More info on the workshop and other events below. Check the calendar for further details.

  • Tonight: Queens CB 2 workshop on Skillman and 43rd avenues. Sunnyside Community Service, 43-31 39th Street, Sunnyside. 6:30 p.m. Meet at 43rd Avenue and 39th Street at 6:15 to join volunteers with Transportation Alternatives beforehand.
  • Wednesday: NYU Rudin hosts a panel on the future of mobility, featuring representatives from Cruise Automation, 100 Resilient Cities, NYC DOT, and Lyft. 295 Lafayette Street, Manhattan. 6 p.m.
  • Also Wednesday: Reporters on the MTA and NJTransit beat discuss covering transportation politics in the country’s most transit-oriented region. 1 Whitehall Street, 17th Floor, Manhattan. 6 p.m.
  • More Wednesday: DOT presents safety plans for Queens Boulevard between Yellowstone Boulevard and Union Turnpike to the Queens CB 6 transportation committee. 104-01 Metropolitan Avenue, Queens. 7:30 p.m.

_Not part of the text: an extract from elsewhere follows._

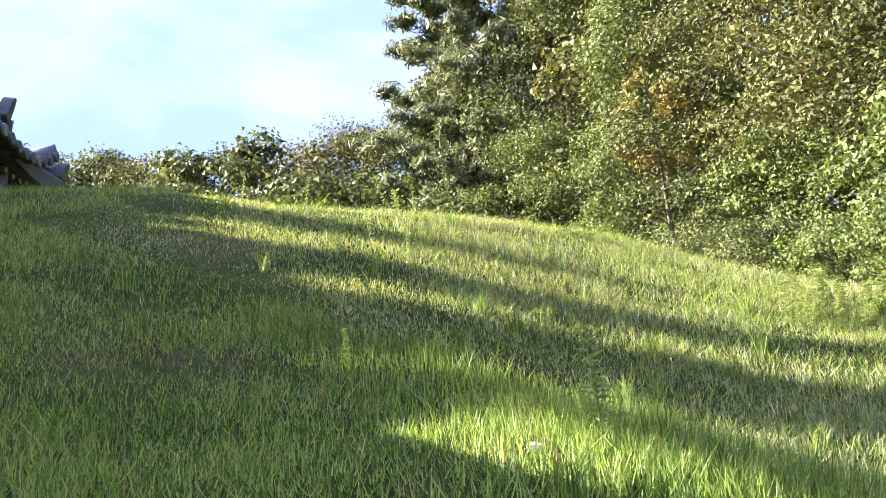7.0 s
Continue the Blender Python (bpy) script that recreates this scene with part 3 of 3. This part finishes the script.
def ridge(points, width, height, horn, skirt=0.0):
    """A ridge of stacked tiles that sags and ends in a rounded upright tile."""
    pts = [HOUSE.inverted() @ Vector(p) for p in points]
    bm = bmesh.new()
    rows = []
    for i, p in enumerate(pts):
        d = (pts[min(i + 1, len(pts) - 1)] - pts[max(i - 1, 0)])
        s = Vector((-d.y, d.x, 0)).normalized() * width / 2
        section = [p - s - Vector((0, 0, skirt)), p - s * 1.12 + Vector((0, 0, height * 0.5)), p - s * 0.7 + Vector((0, 0, height * 0.9)), p + Vector((0, 0, height * 1.05)), p + s * 0.7 + Vector((0, 0, height * 0.9)), p + s * 1.12 + Vector((0, 0, height * 0.5)), p + s - Vector((0, 0, skirt))]
        rows.append([bm.verts.new(c) for c in section])
    for a, b in zip(rows, rows[1:]):
        for j in range(len(a)):
            bm.faces.new((a[j], a[(j + 1) % 7], b[(j + 1) % 7], b[j]))
    bm.faces.new(rows[0])
    bm.faces.new(rows[-1][::-1])
    o = new("ridge", bm_mesh("ridge", bm, TILE))
    o.parent = roof
    # end tile: a thick rounded plate that leans out and up
    e, d = pts[-1], (pts[-1] - pts[-2]).normalized()
    bm = bmesh.new()
    front, rear = [], []
    for j in range(11):
        t = math.pi * j / 10
        u, w = math.cos(t) * width * 0.62, math.sin(t) * horn + height * 0.35
        s = Vector((-d.y, d.x, 0)).normalized()
        lean = Vector((d.x, d.y, 0)).normalized()
        base = e + s * u + Vector((0, 0, w)) + lean * (0.28 * w)
        front.append(bm.verts.new(base + lean * 0.07))
        rear.append(bm.verts.new(base - lean * 0.09))
    bm.faces.new(front)
    bm.faces.new(rear[::-1])
    for j in range(11):
        bm.faces.new((front[j], rear[j], rear[(j + 1) % 11], front[(j + 1) % 11]))
    bmesh.ops.bevel(bm, geom=bm.edges[:], offset=0.012, segments=1, affect="EDGES")
    o = new("ridge_end", bm_mesh("ridge_end", bm, TILE))
    o.parent = roof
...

Watch the calendar for updates. Drop us a line if you have an event we should know about.

  • AnoNYC

    “We are for safety …but… not really.”

    Parking > Safety

  • sean

    Soooo the DOT is going to downgrade the PBL on Queens Blvd to a standard bike lane?

  • Blwndrpwrmlk

    Where did you hear that?

  • “It’s ok if some people actually die as long as it means it is easy for me to find parking and don’t have to sit in as much traffic. Seriously, it’s ok if we just kill some people if it opens up a parking spot.” – The people who made that sign.

  • sean

    The above rendering.

  • Blwndrpwrmlk

    It’s hard to see but it’s raised, with a mountable curb. The attachment below illustrates it better.

    http://www.nyc.gov/html/dot/downloads/pdf/queens-blvd-roosevelt-ave-mar2018.pdf

  • AMH

    “Any [parking] loss affects us all.” Nope, but safety sure does.

  • Ian Turner

    I heard this last night. “Everybody needs parking”.

  • AMH

    So they’re in favor of bike corrals?

  • Ian Turner

    There was a lot of anger at the session last night. I get the sense that, like Brexit, this is not really even about parking (at least, not primarily about parking). Rather, like Brexit, it’s a sense that things are changing and people feel they are losing privileges that they had in the past and expect to keep. You see this with other neighborhood proposals as well, such as the proposed Phipps building on Barnett Ave., or the proposed schoolhouse on 48th Street. People who have lived in the neighborhood for decades want to keep it (or event revert to) the way it was in the 50s. We shouldn’t accommodate such desires but it might help to acknowledge this tribalism.

    Frankly, I think this energy is extremely important and should not be ignored or dismissed. Progressive projects like these are likely to continue to be stymied if nothing changes. Since much of the anger here does not actually seem to be about policy, I think much of it can be diffused without making policy concessions. Many people just seemed to feel unheard, or made non-policy remarks about proponents’ “arrogance”. Advocates might be able to take the wind out of this resistance by working on the way these projects are framed or communicated. Just having events like last night, where people can vent, might help.

  • Ian Turner

    A lot of uninformed opinions. People generally didn’t know the difference between bike lanes and sharrows, and certainly didn’t know about bike corrals. More than one person talked to me about the “bike lane on 39th avenue”, and were adamant when I pointed out there was no bike lane on 39th avenue. Another person pointed out all the other East-West streets in Queens with bike facilities, as if to say that we don’t need this one.

    Sometimes it’s hard to tell the difference between someone who is misinformed and someone who is intentionally mis-framing things; I think both were in evidence last night.

    Many of the proponents are loath to acknowledge their ignorance and I think part of the communication challenge is to provide this knowledge without being perceived as arrogant.

  • 43rd Street resident

    Can we have another meeting to give those of us who are angry about how car drivers are abusing our streets, and how the city is mismanaging them, a chance to vent? I am tired of the perpetual honking, speeding, and double parking on my street.

  • Ian Turner

    Honest question: Would you rather have a chance to vent, or get your policy preferences met? The choice is often between these two.

  • 43rd Street resident

    What I think is that public officials need to create more opportunities for people to make their feelings heard and also to channel those feelings in a constructive direction. Sunnyside and Woodside are full of good people even if they are angry at times. If we could sit down together on an equal basis and do some planning I think we could eventually arrive at a reasonable and constructive solution.

  • Cain McDougal

    It is going to be very hard and long road to fight the status quo. NYC DOT needs to recognize their streets are constantly clogged by single occupancy vehicles without much benefit to all other modes of transport.

    NYC’s infrastructure needs to change so people’s habits can change.